Gallup Pakistan claims 48 percent of respondents do not believe the government has brought the pandemic under control
The results of a survey released by Gallup Pakistan on Monday claimed that the number of people satisfied with the incumbent Pakistan Tehreek-e-Insaf government’s response to the coronavirus pandemic had declined from 81 percent at the end of April to 67 percent in mid-June—a drop of 14 percent.
The Coronavirus Attitude Tracker Survey has thus far measured six “waves” of the virus, beginning in March. It measures changes in public perception, attitude and behavior since the beginning of the lockdown in Pakistan, as well as the public response and behavior toward coronavirus initiatives and preventive measures. It also polls the overall changes and impact of coronavirus lockdown on the daily lives of ordinary Pakistanis and the extent of disruption.
According to the wave 6 (June 4-13) results issued on Monday, 14 percent less Pakistanis believe the federal government is effectively controlling the coronavirus situation—67 percent, from 81 percent in wave 4 (April 14-24)—with 28 percent saying they do not agree that the government has the matter in hand.
Similarly, the survey has found that 55 percent of Pakistanis believe the threat posed by COVID-19 has been exaggerated, with respondents from Sindh (65 percent) most likely to believe this. This is an improvement over wave 5 (May 1-20), in which 63 percent believed the threat was exaggerated. It comes despite 22 percent of respondents admitting that at least one person from within their social circle had tested positive for COVID-19, while 12 percent said they knew someone who had died of the disease.

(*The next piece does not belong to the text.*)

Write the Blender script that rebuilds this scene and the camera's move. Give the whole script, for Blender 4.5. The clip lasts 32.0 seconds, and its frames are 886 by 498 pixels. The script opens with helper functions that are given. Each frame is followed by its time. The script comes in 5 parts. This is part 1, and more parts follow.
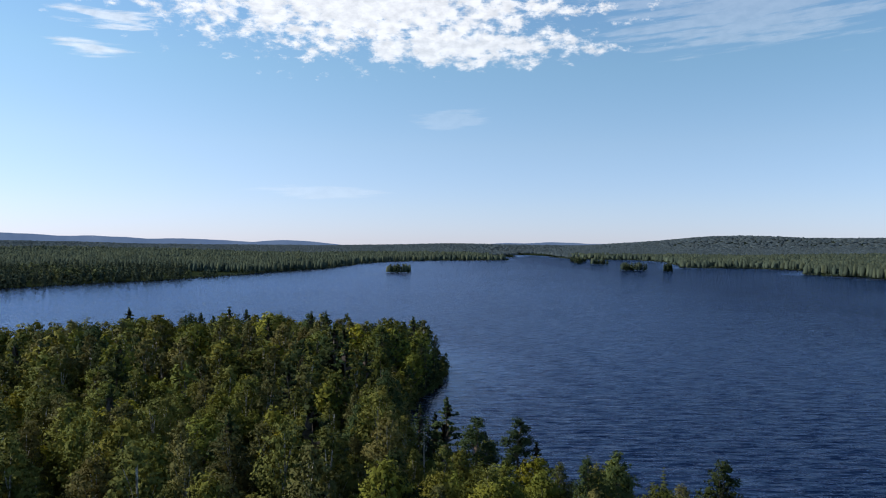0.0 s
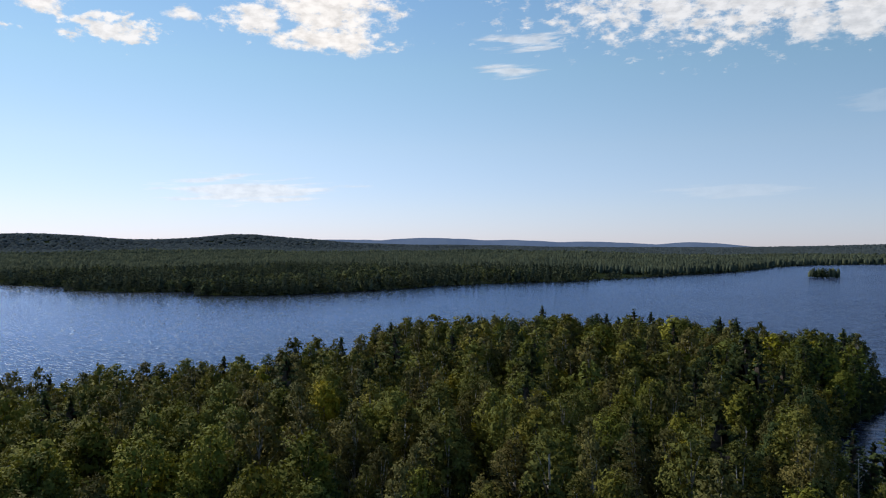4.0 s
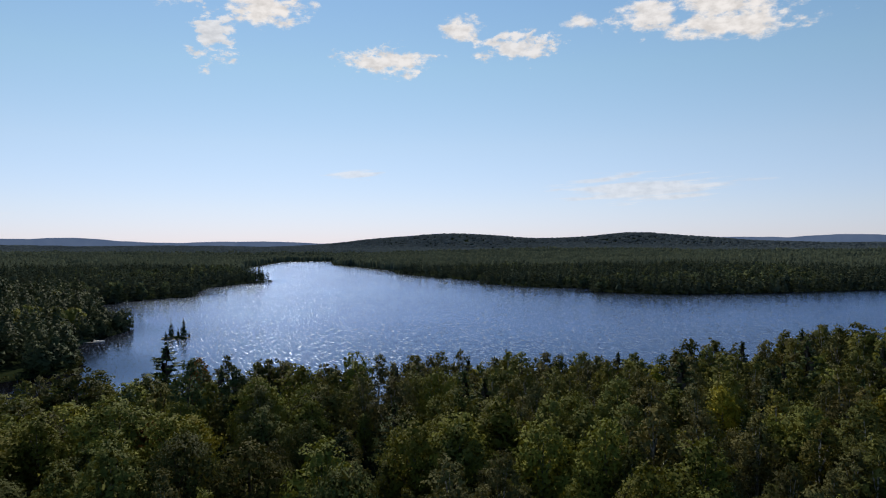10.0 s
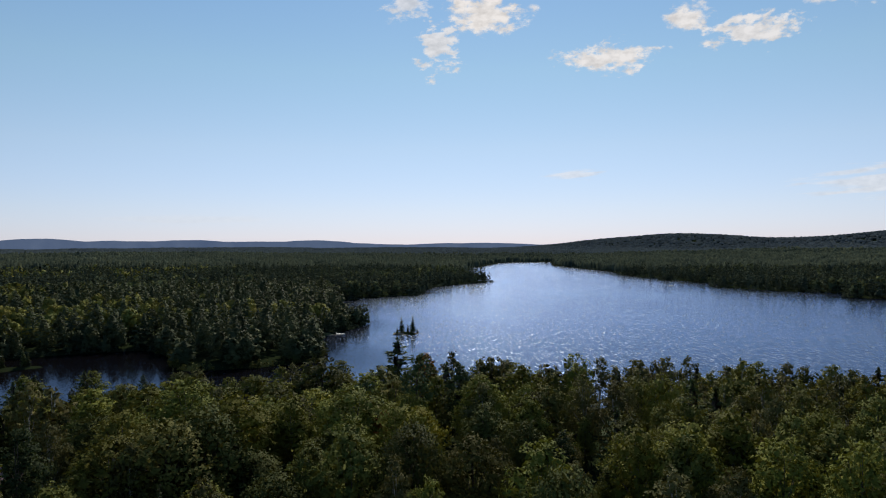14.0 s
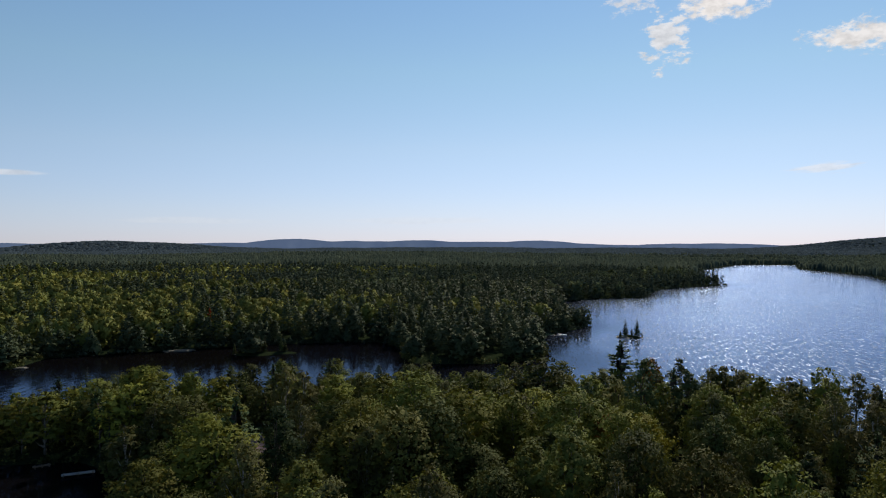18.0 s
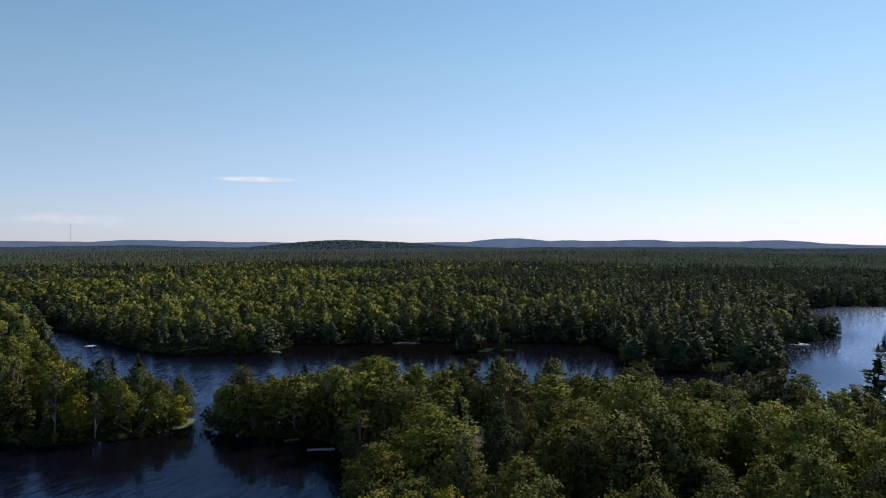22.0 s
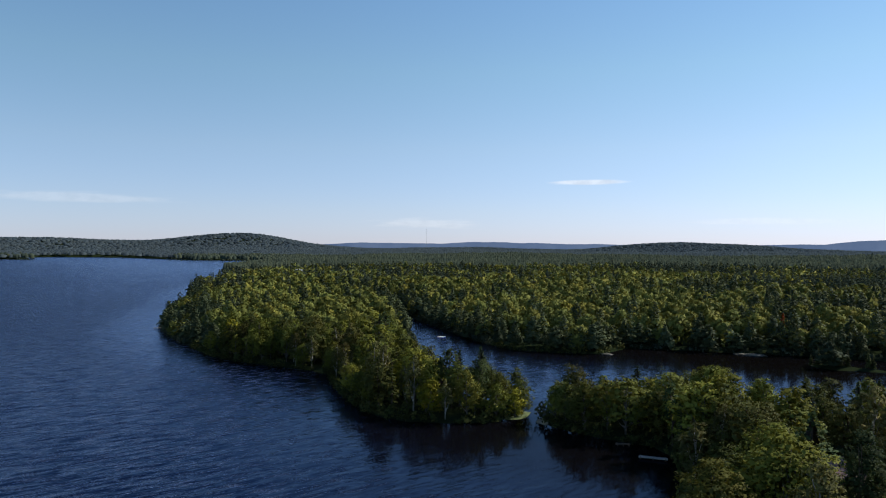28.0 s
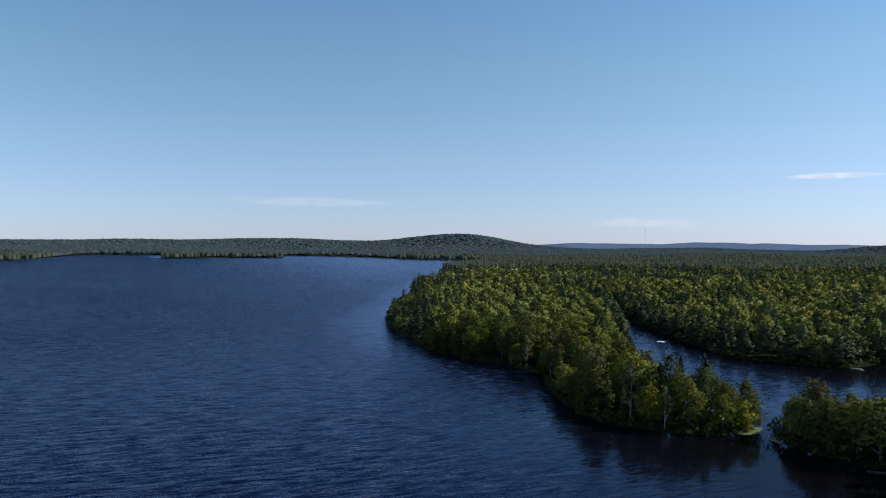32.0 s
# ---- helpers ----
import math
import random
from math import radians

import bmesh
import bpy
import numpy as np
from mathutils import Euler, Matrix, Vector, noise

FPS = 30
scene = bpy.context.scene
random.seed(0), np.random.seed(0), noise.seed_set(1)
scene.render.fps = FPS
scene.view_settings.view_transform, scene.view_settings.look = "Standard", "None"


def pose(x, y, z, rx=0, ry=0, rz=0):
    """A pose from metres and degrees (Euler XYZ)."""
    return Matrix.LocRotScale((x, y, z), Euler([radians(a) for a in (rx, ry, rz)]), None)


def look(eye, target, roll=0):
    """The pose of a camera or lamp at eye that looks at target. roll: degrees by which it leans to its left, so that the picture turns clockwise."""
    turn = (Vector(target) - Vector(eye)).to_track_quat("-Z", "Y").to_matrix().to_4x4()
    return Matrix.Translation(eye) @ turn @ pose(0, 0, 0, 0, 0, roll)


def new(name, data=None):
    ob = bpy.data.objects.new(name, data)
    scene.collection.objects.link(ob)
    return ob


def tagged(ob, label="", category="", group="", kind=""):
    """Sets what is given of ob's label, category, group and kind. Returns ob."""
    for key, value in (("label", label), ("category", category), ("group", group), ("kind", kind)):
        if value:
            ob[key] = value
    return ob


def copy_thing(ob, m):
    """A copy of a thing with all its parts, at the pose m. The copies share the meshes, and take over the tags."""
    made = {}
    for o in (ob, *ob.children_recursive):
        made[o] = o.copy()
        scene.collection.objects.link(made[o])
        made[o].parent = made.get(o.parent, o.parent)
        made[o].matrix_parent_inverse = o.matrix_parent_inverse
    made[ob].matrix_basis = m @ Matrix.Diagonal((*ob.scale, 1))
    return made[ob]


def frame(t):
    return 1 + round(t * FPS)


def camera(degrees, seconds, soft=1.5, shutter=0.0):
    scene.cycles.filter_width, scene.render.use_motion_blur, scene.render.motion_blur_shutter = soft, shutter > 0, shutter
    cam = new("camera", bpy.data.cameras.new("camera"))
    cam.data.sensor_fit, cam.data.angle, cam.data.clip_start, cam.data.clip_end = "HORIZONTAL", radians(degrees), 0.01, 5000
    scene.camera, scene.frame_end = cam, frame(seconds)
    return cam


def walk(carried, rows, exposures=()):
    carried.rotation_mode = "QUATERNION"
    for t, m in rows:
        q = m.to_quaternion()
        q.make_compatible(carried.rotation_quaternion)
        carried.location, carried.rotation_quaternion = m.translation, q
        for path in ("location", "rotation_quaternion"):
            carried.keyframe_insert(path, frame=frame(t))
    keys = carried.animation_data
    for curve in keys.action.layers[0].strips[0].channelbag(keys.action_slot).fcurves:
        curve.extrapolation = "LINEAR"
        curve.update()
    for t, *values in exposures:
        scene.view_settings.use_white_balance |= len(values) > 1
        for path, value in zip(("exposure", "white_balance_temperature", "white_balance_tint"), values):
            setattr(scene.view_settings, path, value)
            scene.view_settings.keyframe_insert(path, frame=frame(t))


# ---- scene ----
# A drone hovers over a wooded point on a lake and turns slowly to its left.
cam = camera(64.35, 32.0, soft=1.1)
EYE = (0.0, 0.0, 45.0)
# seconds, pitch, roll and yaw in degrees
TURN = (
    (0, -0.29, -0.32, -0.00), (0.5, -0.30, -0.29, 4.06), (1, -0.30, -0.23, 8.15), (1.5, -0.29, -0.16, 12.15),
    (2, -0.28, -0.07, 16.14), (2.5, -0.26, -0.03, 20.14), (3, -0.24, -0.00, 24.11), (3.5, -0.20, 0.04, 28.07),
    (4, -0.16, 0.04, 32.02), (4.5, -0.11, -0.02, 35.97), (6.5, -0.20, -0.25, 48.74), (7, -0.20, -0.29, 50.80),
    (7.5, -0.22, -0.28, 52.86), (8, -0.23, -0.25, 54.95), (9, -0.27, -0.09, 59.11), (10, -0.27, 0.15, 63.27),
    (11, -0.25, 0.29, 67.50), (12, -0.19, 0.28, 71.83), (13, -0.14, 0.30, 76.44), (14, -0.12, 0.35, 81.01),
    (14.5, -0.11, 0.36, 83.26), (16.5, -0.08, 0.21, 92.27), (17, -0.06, 0.17, 94.49), (18, -0.03, 0.10, 98.91),
    (19, -0.02, 0.01, 103.31), (20, -0.03, -0.08, 107.72), (21, -0.06, -0.13, 112.13), (22, -0.08, -0.15, 116.52),
    (23, -0.07, -0.26, 120.92), (24, -0.04, -0.34, 125.35), (25, -0.02, -0.40, 129.78), (25.5, -0.03, -0.41, 131.99),
    (27.5, -0.06, -0.44, 140.85), (28, -0.05, -0.46, 143.07), (29, -0.07, -0.47, 147.48), (30, -0.11, -0.55, 151.86),
    (31, -0.14, -0.59, 156.24), (31.5, -0.16, -0.57, 158.41), (32, -0.17, -0.58, 160.41),
)
walk(cam, [(t, pose(*EYE, 90 + p, r, y)) for t, p, r, y in TURN],
     exposures=((0, 0.12, 6500, 10), (2, -0.28, 6550, 10), (4, -0.13, 6850, 11), (9, -0.33, 6900, 11.5), (14, -0.40, 6900, 11.5), (19, -0.3, 6850, 11.5), (25, 0.04, 6800, 11.5), (32, -0.08, 6350, 8.5)))

# ---- light ----
SUN_AZ, SUN_EL = 77.0, 37.0          # degrees to the left of +y, and above the horizon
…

According to the survey, 47 percent of respondents agreed that the coronavirus pandemic has been brought under control, while 48 percent disagreed—33 percent of them “strongly disagreeing.”
Similarly, a third of Pakistanis are skeptical about the number of COVID-19 cases being reported by the government, with 55 percent believing the government’s statistics are correct.
There was a roughly even split over whether or not the government should further ease lockdown restrictions amidst the pandemic, with 47 percent supporting ease in lockdown, and 48 percent opposing it; the highest proportion of respondents supporting ease in lockdowns was from Sindh, 83 percent.
Despite nearly 50 percent of Pakistanis opposing further ease in lockdowns, 74 percent of respondents said they would be willing to send their children to school if the government reopens educational institutions. Urban respondents were least likely to support this, with 30 percent saying they would not send their children to school.
Worryingly, the survey found that 88 percent of Pakistanis claimed their household income had decreased since the coronavirus pandemic emerged in Pakistan in March. However, it found that three in five, 59 percent, of Pakistanis were hopeful that life would return to normal by the end of the year.
According to Gallup Pakistan, wave six of its Coronavirus Attitude Tracker Survey was conducted by telephone and spanned a representative sample of 1,050 men and women in urban and rural areas of all four provinces of Pakistan. Conducted between June 4 and June 13, the survey is estimated to have an error margin of approximately ± 3 percent.